Fernanda looks at them and asks us if this experience was useful to for us to value the work of teachers.

None of the kids noticed when the team left to handout the rest of the laptops in the other classrooms.

“The thing is, after you give them the laptop, you seize to exist”, told me Pedro Arzuaga, an engineer who had already participated before.

We repeated the same with the other classes, with the same looks, the same laughs, the same shouts, the same applause, the same anxiety to have, to touch, to learn, to play.

“It’s the first time the kids cheer because recess is over” said the Pincipal at lunch.

Luis Garibaldi arrived in the afternoon and, doing as Florit, integrated in the handouts and participated in the explanations on the use of the machines to the kids. They both took a look at the situation and saw that it was far from being caos; the teachers and students rapidly took the tool into their hands and started establishing usage patterns.
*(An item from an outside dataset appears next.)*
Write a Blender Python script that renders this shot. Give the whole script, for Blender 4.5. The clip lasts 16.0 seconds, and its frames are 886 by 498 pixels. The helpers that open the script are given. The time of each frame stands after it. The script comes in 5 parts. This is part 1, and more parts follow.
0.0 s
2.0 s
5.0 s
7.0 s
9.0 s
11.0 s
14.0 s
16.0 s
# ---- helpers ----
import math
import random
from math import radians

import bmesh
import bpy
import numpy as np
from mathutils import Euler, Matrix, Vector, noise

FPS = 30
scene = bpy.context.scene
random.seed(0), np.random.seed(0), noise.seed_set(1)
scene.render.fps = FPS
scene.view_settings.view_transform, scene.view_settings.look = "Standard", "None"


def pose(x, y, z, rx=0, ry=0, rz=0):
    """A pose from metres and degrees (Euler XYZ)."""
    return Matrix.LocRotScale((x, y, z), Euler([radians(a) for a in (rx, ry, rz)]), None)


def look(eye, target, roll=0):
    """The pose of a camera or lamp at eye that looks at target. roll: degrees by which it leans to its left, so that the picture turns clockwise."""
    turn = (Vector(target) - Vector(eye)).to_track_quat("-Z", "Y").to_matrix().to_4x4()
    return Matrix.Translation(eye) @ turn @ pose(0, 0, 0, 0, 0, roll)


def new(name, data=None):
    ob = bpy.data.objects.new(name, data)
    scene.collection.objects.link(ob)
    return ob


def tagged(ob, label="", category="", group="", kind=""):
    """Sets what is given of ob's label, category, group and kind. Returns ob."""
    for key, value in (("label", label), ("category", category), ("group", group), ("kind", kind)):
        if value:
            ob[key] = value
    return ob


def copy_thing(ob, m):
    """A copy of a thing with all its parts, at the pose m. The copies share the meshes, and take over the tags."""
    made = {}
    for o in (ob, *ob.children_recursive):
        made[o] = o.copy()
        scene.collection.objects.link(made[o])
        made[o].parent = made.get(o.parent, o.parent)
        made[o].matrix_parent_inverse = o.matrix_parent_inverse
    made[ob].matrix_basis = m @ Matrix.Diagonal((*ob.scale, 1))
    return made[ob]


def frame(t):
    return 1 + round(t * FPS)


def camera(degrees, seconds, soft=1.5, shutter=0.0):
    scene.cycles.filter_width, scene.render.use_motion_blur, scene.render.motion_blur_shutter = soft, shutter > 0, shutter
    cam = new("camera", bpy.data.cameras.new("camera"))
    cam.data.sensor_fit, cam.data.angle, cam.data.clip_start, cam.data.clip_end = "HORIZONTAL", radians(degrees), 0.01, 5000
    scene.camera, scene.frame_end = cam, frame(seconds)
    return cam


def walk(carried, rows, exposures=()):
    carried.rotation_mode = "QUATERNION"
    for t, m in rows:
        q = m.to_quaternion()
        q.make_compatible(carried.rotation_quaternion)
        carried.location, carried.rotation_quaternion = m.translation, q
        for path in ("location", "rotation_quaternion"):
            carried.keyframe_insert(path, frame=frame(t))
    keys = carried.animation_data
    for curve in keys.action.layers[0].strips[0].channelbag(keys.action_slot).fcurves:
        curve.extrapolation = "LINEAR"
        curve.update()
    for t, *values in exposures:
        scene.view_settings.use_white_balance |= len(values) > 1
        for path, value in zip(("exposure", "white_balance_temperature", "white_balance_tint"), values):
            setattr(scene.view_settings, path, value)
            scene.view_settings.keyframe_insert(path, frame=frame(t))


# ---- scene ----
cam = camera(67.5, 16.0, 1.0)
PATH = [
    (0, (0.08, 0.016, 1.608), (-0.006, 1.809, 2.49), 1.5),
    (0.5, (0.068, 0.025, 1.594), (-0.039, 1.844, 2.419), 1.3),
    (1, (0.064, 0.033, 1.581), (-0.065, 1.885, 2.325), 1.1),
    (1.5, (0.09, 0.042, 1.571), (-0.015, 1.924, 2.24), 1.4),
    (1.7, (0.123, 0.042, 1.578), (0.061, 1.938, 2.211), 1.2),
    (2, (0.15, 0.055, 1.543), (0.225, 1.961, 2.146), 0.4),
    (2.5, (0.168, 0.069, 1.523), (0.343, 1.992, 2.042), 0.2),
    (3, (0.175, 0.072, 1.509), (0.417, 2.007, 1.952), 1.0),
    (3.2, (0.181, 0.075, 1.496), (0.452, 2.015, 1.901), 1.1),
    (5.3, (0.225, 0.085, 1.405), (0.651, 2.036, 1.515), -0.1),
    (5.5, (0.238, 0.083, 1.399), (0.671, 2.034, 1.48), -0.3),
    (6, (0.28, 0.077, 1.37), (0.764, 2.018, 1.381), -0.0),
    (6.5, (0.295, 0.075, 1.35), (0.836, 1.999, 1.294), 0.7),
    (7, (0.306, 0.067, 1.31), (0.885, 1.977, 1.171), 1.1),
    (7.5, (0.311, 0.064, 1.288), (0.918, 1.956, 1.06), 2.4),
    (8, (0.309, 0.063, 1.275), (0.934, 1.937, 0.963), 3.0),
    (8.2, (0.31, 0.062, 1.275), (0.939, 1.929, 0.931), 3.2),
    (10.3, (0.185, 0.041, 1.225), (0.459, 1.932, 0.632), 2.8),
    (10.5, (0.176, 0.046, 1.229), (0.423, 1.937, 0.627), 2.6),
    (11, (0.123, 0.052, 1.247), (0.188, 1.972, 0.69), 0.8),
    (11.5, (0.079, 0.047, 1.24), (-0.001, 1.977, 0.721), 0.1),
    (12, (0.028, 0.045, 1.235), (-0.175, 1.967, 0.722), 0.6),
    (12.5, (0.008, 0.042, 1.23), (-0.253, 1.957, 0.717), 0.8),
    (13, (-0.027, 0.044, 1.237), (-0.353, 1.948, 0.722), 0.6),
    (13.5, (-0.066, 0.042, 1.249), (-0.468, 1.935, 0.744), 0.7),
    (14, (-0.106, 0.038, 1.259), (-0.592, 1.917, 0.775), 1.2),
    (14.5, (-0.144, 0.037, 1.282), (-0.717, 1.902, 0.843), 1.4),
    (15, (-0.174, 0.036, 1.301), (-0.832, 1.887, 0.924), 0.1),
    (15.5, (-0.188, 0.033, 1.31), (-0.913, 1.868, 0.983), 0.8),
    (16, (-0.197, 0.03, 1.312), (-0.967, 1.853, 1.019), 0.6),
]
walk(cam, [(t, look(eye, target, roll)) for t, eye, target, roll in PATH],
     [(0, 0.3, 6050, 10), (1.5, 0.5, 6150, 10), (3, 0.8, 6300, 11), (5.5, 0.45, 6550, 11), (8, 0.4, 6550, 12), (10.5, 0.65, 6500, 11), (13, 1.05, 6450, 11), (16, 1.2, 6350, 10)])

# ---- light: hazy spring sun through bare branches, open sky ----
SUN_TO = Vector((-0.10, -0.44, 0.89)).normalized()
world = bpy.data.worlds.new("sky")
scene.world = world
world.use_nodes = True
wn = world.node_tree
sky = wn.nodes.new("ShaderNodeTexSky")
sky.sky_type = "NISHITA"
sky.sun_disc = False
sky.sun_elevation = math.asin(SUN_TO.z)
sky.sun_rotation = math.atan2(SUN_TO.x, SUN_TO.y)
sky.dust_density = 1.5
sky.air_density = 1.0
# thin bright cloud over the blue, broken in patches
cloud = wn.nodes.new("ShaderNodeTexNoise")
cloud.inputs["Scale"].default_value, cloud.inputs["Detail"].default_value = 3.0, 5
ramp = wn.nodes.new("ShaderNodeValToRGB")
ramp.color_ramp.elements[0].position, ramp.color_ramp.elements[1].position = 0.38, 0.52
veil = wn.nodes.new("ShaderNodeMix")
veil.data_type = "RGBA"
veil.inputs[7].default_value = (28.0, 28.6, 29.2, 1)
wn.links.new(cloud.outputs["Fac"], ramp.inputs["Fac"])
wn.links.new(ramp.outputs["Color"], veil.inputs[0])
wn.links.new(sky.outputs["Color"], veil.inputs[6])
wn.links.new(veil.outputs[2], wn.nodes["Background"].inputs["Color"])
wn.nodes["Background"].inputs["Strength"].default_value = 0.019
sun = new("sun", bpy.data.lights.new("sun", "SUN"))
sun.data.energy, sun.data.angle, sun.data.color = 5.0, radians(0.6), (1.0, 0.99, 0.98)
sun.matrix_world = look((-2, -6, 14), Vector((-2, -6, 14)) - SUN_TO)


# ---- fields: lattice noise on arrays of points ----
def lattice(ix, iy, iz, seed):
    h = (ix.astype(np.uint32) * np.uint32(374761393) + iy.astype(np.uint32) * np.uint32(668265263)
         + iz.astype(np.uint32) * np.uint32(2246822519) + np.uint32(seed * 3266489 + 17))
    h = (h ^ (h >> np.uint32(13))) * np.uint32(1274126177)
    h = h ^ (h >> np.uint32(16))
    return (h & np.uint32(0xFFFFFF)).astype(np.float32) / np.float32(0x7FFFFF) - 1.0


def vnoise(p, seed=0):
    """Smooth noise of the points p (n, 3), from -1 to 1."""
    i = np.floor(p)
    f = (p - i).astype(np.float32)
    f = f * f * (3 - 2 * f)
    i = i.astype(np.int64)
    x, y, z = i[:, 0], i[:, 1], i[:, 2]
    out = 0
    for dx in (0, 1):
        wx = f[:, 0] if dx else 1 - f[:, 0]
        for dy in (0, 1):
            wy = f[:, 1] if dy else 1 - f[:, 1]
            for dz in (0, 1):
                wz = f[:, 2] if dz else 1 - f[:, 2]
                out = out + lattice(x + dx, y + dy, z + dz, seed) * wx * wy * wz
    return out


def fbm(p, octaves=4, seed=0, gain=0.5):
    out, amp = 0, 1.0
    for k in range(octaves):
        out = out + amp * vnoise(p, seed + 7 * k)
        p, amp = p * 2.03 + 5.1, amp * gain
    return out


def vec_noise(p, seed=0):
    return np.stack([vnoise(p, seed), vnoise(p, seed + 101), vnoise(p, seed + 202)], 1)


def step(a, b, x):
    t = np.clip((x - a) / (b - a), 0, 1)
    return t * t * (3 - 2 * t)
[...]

Finally, we gave the computers to the “initial education” teachers and to Mirta. The work was done by 5 o’clock in the afternoon.

All the kids formed a line in the yard, as they do everyday, but today they had a special smile. They all carried their green carrying-case in their hands, and not in their backpacks. They all wanted to show it off, to their dad who waited outside, to their brothers, who knows.
A girl on her bike carried it in the shopping basket.

And like this technology integrated into Fray Marcos’ life today. Every kid now begins a new path, similar to the one the kids from Cardenal have already gone through. Surprising the world by uploading, with rural candor, the birth of a calf or the slaughter and fabrication of sausages to YouTube. They will be seen by hundreds of people around the world who have never been out of their city.

Because if there were doubts on the possibility of creating content by the mere handout of these computers, these doubts have now seized to exist. The children themselves will surprise as photographers, as journalists, as investigators. And they will communicate with the world without asking for anyone’s permission.